Esta progressão de mentiras conduziu-nos a uma das mais perigosas crises nucleares desde 1945, porque a ameaça real mantém-se quase impossível de referir nos círculos governamentais ocidentais e portanto nos meios de comunicação. Há apenas uma potência nuclear desenfreada no Médio Oriente e é Israel. O heróico Mordechai Vanunu tentou alertar o mundo em 1986 quando forneceu provas de que Israel estava a construir 200 ogivas nucleares. Desafiando as resoluções das Nações Unidas, Israel está actualmente ansiosa por atacar o Irão, com receio de que uma nova administração americana possa, apenas possa, efectuar genuínas negociações com uma nação que o ocidente tem caluniado desde que a Grã-Bretanha e a América derrubaram a democracia iraniana em 1953.
No New York Times de 18 de Julho, o historiador israelense Benny Morris, outrora considerado um liberal e actualmente consultor da instituição política e militar do seu país, ameaçou "um Irão transformado num deserto nuclear". Isso seria um assassínio de massas.
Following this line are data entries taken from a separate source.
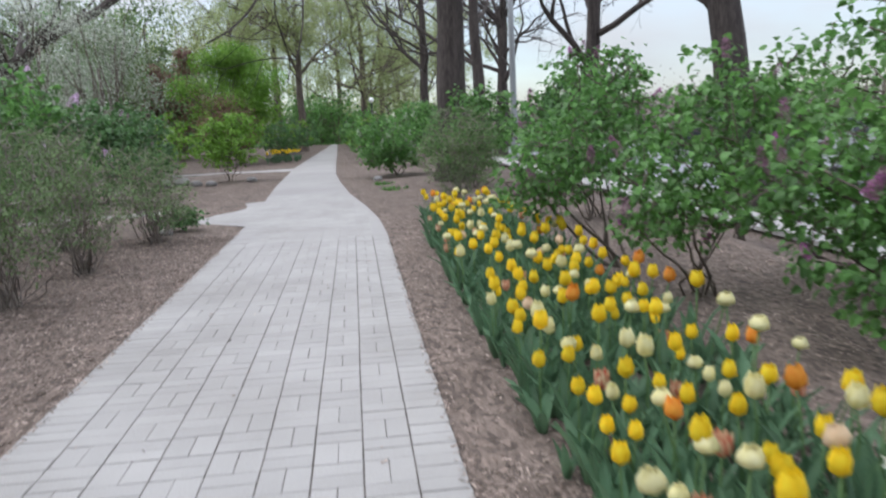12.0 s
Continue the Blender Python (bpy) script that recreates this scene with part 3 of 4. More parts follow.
shrub("lilac_shrub", (-3.7, 4.4, 0.0), [(-3.5, 4.4, 1.7, 0.75, 0.8, 0.8, 4), (-3.0, 4.5, 3.1, 1.2, 1.2, 0.6, 4)], LILAC_L, 36, 6, 330, 16, 0.088, leaf=LEAFDARKSHADE, blossoms=((0, 8), (1, 8)), stem_r=0.019)
shrub("lilac_shrub", (-3.1, 9.3, 0.0), [(-2.75, 9.2, 1.2, 0.95, 1.1, 0.6, 5), (-2.7, 9.2, 2.2, 1.05, 1.2, 0.6, 5), (-2.8, 9.4, 3.2, 1.2, 1.4, 0.6, 4), (-1.75, 9.1, 2.7, 0.6, 0.9, 0.45, 2.2), (-1.5, 8.6, 2.25, 0.35, 0.6, 0.4, 1.4)], LILAC_L, 32, 8, 520, 17, 0.088, leaf=LEAFDARKSHADE, blossoms=((0, 12), (1, 12)), stem_r=0.020)
shrub("lilac_shrub", (-4.2, 11.4, 0.0), [(-4.0, 11.4, 1.3, 1.2, 1.2, 0.7, 5), (-4.2, 11.6, 2.3, 1.1, 1.2, 0.6, 4)], LILAC_L, 33, 7, 340, 17, 0.088, blossoms=((0, 8), (1, 8)), stem_r=0.020)
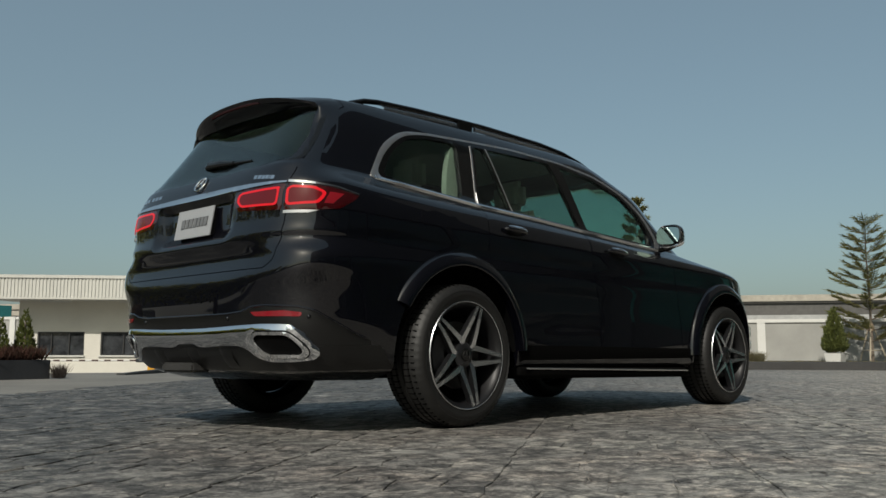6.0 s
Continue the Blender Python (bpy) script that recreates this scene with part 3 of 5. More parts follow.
# teal cabin and red roofs far to the side
tc = empty("teal_cabin", (-52.2, 16.1, 0), "teal metal cabin beyond the boundary wall", "cabin")
part("cabin_box", boxes((0.0, 1.0, -0.45, 0.5, -1.0, 3.32), bevel=0.03), worn("teal_sheet", (0.02, 0.16, 0.16), 0.6, 1, 0.1, 10, 0), tc)
rr = empty("far_house", (-376, 118.5, 0), "distant house with a red roof", "house")
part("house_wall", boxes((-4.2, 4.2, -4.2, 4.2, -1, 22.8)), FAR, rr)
part("house_roof", prism(bmesh.new(), [(-4.8, -4.8), (4.8, -4.8), (4.8, 4.8), (-4.8, 4.8)], 22.8, [24.6, 24.6, 25.6, 25.6]), worn("faded_red_roof", (0.40, 0.14, 0.11), 0.8, 0.5, 0.1, 5, 0), rr, "faded red roof")

# ---- behind the camera: unseen things for the car's paint to mirror ----
GLAZE = material("teal_facade_glass", (0.01, 0.03, 0.03), 0.03, 0.0, 0.0, 0.9)
# Unseen wing; its height and dark cladding keep the flank's reflection dark.
wing = empty("showroom_wing", (7.2, 13.2, 0), "unseen long dark clad building wing with glazed ground floor", "building", kind="structure", rz=-63.2)
WINGWALL = worn("dark_wing_cladding", (0.085, 0.083, 0.085), 0.6, 0.5, 0.12, 40, 0.05, grain=0.4)
part("wing_wall", boxes((0, 34, 0, 9, 3.6, 26)), WINGWALL, wing)
part("wing_base", boxes((0, 34, 0.8, 9, -0.2, 3.598)), WINGWALL, wing)
for i in range(9):
    part("mullion", boxes((1.0 + i * 3.6, 1.16 + i * 3.6, 0.60, 0.78, 0, 3.59)), STEEL, wing)
    if i < 8:
        part("pane", boxes((1.18 + i * 3.6, 4.58 + i * 3.6, 0.66, 0.69, 0.1, 3.4)), GLAZE, wing, "dark teal shopfront pane")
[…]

Para um judeu, é uma ironia gritante.
Impõe-se a questão: vamos nós todos ser meros espectadores, afirmando, como fizeram os bons alemães, que "nós não sabíamos"? Vamos esconder-nos cada vez mais por detrás do que Richard Falk designou por "uma cortina legal/moral, beata, de uma só face" [com] imagens positivas de valores e inocência ocidentais, apresentada como estando ameaçada, validando uma campanha de violência ilimitada"? Está outra vez na moda apanhar criminosos de guerra. Radovan Karadzic está no banco dos réus, mas Sharon e Olmert, Bush e Blair não estão. Porquê? A memória de Hiroshima exige uma resposta.